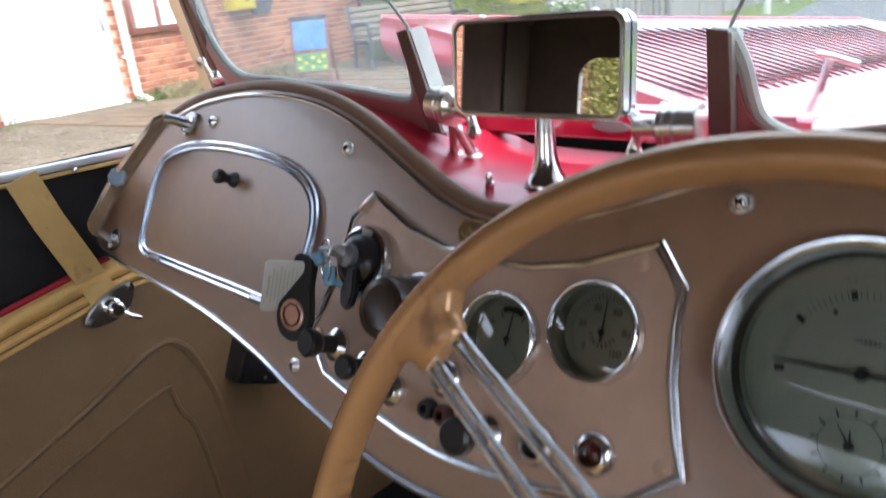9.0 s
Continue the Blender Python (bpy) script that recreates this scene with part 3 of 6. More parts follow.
dash = dashboard()
instrument_plate(dash)
big_gauge(dash, 0.2412, -0.076, False)
big_gauge(dash, 0.4005, -0.0860, True)


# key, fob and paper tag hanging from the switch
keys = thing("key_fob", "car key with black leather fob, blue tape and a paper tag", "key ring", DASH_AT @ Matrix.Translation((-0.001, 0.006, -0.007)))
part("key", join(box(0.0022, 0.010, 0.022, 0.0008, (-0.119, -0.087, 0.040)), tube([(-0.119, -0.087, 0.046), (-0.136, -0.089, 0.047)], 0.0022, 8)), STEEL, keys, "steel key")
part("split_ring", tube([(-0.131 + 0.013 * math.cos(radians(a)), -0.090 + 0.010 * math.sin(radians(a)), 0.046 + 0.006 * math.cos(radians(a))) for a in range(0, 360, 15)], 0.0010, 6, True), CHROME, keys, "steel split ring")
part("split_ring", tube([(-0.127 + 0.006 * math.cos(radians(a)), -0.101 + 0.012 * math.sin(radians(a)), 0.045 + 0.004 * math.sin(radians(a))) for a in range(0, 360, 15)], 0.0009, 6, True), CHROME, keys, "steel split ring")
part("tape", xform(box(0.013, 0.011, 0.008, 0.003), pose(-0.137, -0.097, 0.046, 15, 10, 25)), TAPE, keys, "blue tape wrap")
part("tape", xform(box(0.009, 0.016, 0.006, 0.002), pose(-0.126, -0.108, 0.040, 10, 20, 15)), TAPE, keys, "blue tape wrap")
part("tape", tube(spline([(-0.126, -0.110, 0.038), (-0.112, -0.118, 0.022), (-0.096, -0.120, 0.012), (-0.066, -0.122, 0.007)], 6), 0.0034, 8, flat=0.35), TAPE, keys, "blue ribbon of tape")
FOB = pose(-0.150, -0.134, 0.046, 6, 10, -4)
fob = part("fob", xform(plate([(q.x, q.y) for q in spline([(0.0, 0.038, 0), (0.010, 0.035, 0), (0.0125, 0.015, 0), (0.017, -0.002, 0), (0.0185, -0.016, 0), (0.0125, -0.029, 0), (0, -0.034, 0), (-0.0125, -0.029, 0), (-0.0185, -0.016, 0), (-0.017, -0.002, 0), (-0.0125, 0.015, 0), (-0.010, 0.035, 0)], 5, True)][::-1], -0.003, 0.003, 0.001), FOB), RUBBER, keys, "black leather fob")
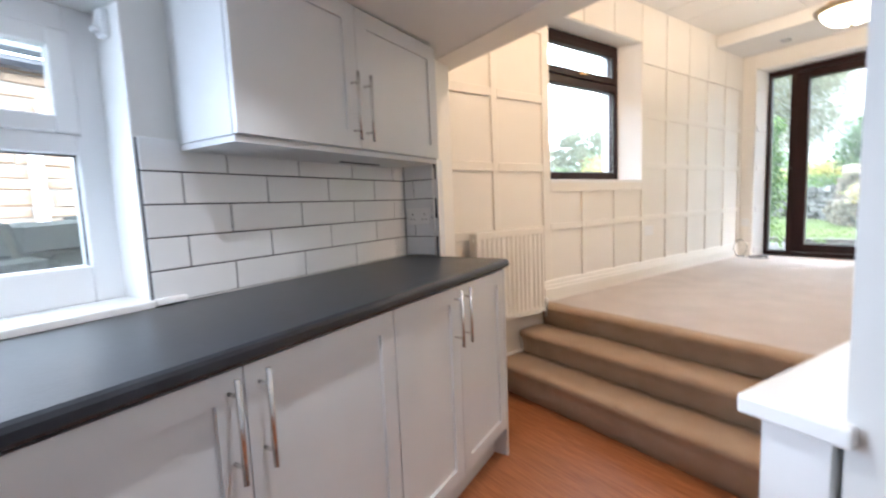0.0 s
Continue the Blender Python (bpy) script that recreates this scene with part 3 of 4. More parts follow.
for i in range(41):
    t = i / 40
    x = 4.09 - 1.55 * t
    y = 0.19 - 0.05 * math.sin(t * 2.6) + 0.01 * t * t + 0.012 * noise.noise((i * 0.6, 1, 0))
    w = 0.02 + 0.03 * abs(noise.noise((i * 0.45, 5, 0)))
    rows.append([bm.verts.new((x, y - w, UP + 0.008)), bm.verts.new((x, y, UP + 0.02 + 0.016 * noise.noise((i * 0.7, 9, 0)))), bm.verts.new((x, y + w * 0.7, UP + 0.008))])
for a, b in zip(rows, rows[1:]):
    for k in range(2):
        bm.faces.new((a[k], b[k], b[k + 1], a[k + 1]))
bmesh.ops.solidify(bm, geom=bm.faces[:], thickness=0.003)
part("strip", bm, M_FILM, film)
setting("carpet_cut", boxes((4.072, 4.086, 0.16, 0.27, UP + 0.0005, UP + 0.004), (3.15, 3.168, -0.43, 0.13, UP + 0.0005, UP + 0.014)), M_BLACK, "dark cut edge in the carpet", "carpet seam")

# ---- kitchen: x runs along its window wall, -y points into the room ----
UL, UR = -3.05, -0.035
kw = setting("wall_kitchen", boxes((UL, -2.62, 0.0, 0.30, -0.1, 2.0), (-1.325, 0.17, 0.0, 0.30, -0.1, 2.0), (-2.62, -1.325, 0.0, 0.30, -0.1, 0.905),
             (-2.62, -1.325, 0.0, 0.30, 1.775, 2.0)), M_KWALL, "off-white plastered kitchen wall with a deep window", "wall")
kw.matrix_basis = KP
nib = setting("wall_nib", boxes((UR, 0.13, -0.215, -0.001, -0.1, 2.0)), M_CREAM, "short tiled wall end beside the worktop", "wall")
nib.matrix_basis = KP
setting("wall_west", boxes((-2.3, -2.1, -2.0, 2.2, -0.1, 2.0)), M_KWALL, "off-white plastered kitchen wall", "wall")
setting("wall_kitchen_south", boxes((-2.1, 0.8, -1.5, -1.3, -0.1, 2.0)), M_KWALL, "off-white plastered kitchen wall", "wall")
setting("wall_jamb", boxes((0.8, 0.95, -1.3, 0.158, -0.1, KTOP - 0.001)), M_KWALL, "off-white wall end beside the low wall", "wall")
setting("kitchen_ceiling", boxes((-2.3, HEAD - 0.021, -1.5, 2.2, KTOP, KTOP + 0.1)), M_CEIL, "low white kitchen ceiling", "ceiling")
kf = setting("kitchen_floor", boxes((-2.1, 1.9, -1.3, 2.2, -0.15, -0.073)), M_GROUT, "orange oak laminate floor", "floor")

# tiles 300 x 100 in running bond
TW, TH, TG = 0.3055, 0.0995, 0.0045
tile_meshes = {}


def tile(w, h, m, parent):
    key = (round(w, 3), round(h, 3))
    if key not in tile_meshes:
        tile_meshes[key] = mesh_of("tile", boxes((0, w, -0.008, 0, 0, h), bevel=0.0015, seg=1), M_TILE)
    ob = new("tile", tile_meshes[key])
    ob.parent, ob.matrix_basis = parent, m


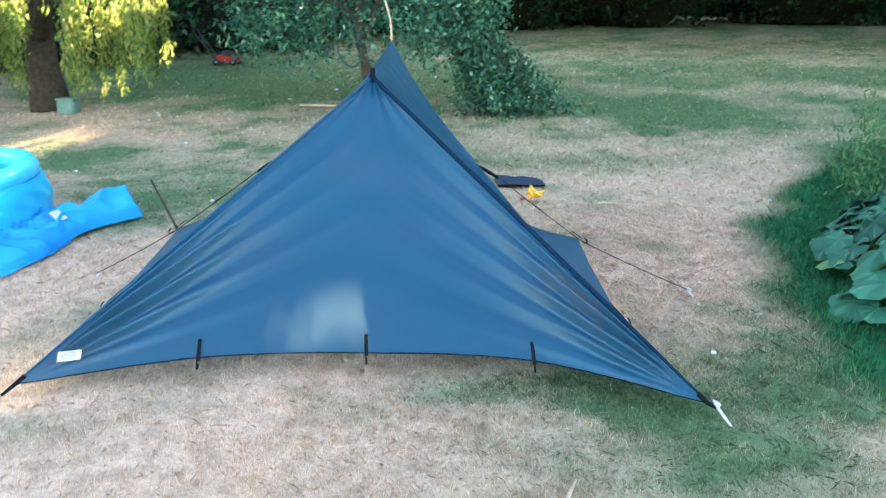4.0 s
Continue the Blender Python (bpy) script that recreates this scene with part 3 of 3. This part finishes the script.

### Directions
Repeat exactly the lines from the one containing "4. More parts follow." through the one containing "0.16, 0.27, UP", both included, and nothing else.

### Problem solution
Continue the Blender Python (bpy) script that recreates this scene with part 3 of 4. More parts follow.
for i in range(41):
    t = i / 40
    x = 4.09 - 1.55 * t
    y = 0.19 - 0.05 * math.sin(t * 2.6) + 0.01 * t * t + 0.012 * noise.noise((i * 0.6, 1, 0))
    w = 0.02 + 0.03 * abs(noise.noise((i * 0.45, 5, 0)))
    rows.append([bm.verts.new((x, y - w, UP + 0.008)), bm.verts.new((x, y, UP + 0.02 + 0.016 * noise.noise((i * 0.7, 9, 0)))), bm.verts.new((x, y + w * 0.7, UP + 0.008))])
for a, b in zip(rows, rows[1:]):
    for k in range(2):
        bm.faces.new((a[k], b[k], b[k + 1], a[k + 1]))
bmesh.ops.solidify(bm, geom=bm.faces[:], thickness=0.003)
part("strip", bm, M_FILM, film)
setting("carpet_cut", boxes((4.072, 4.086, 0.16, 0.27, UP + 0.0005, UP + 0.004), (3.15, 3.168, -0.43, 0.13, UP + 0.0005, UP + 0.014)), M_BLACK, "dark cut edge in the carpet", "carpet seam")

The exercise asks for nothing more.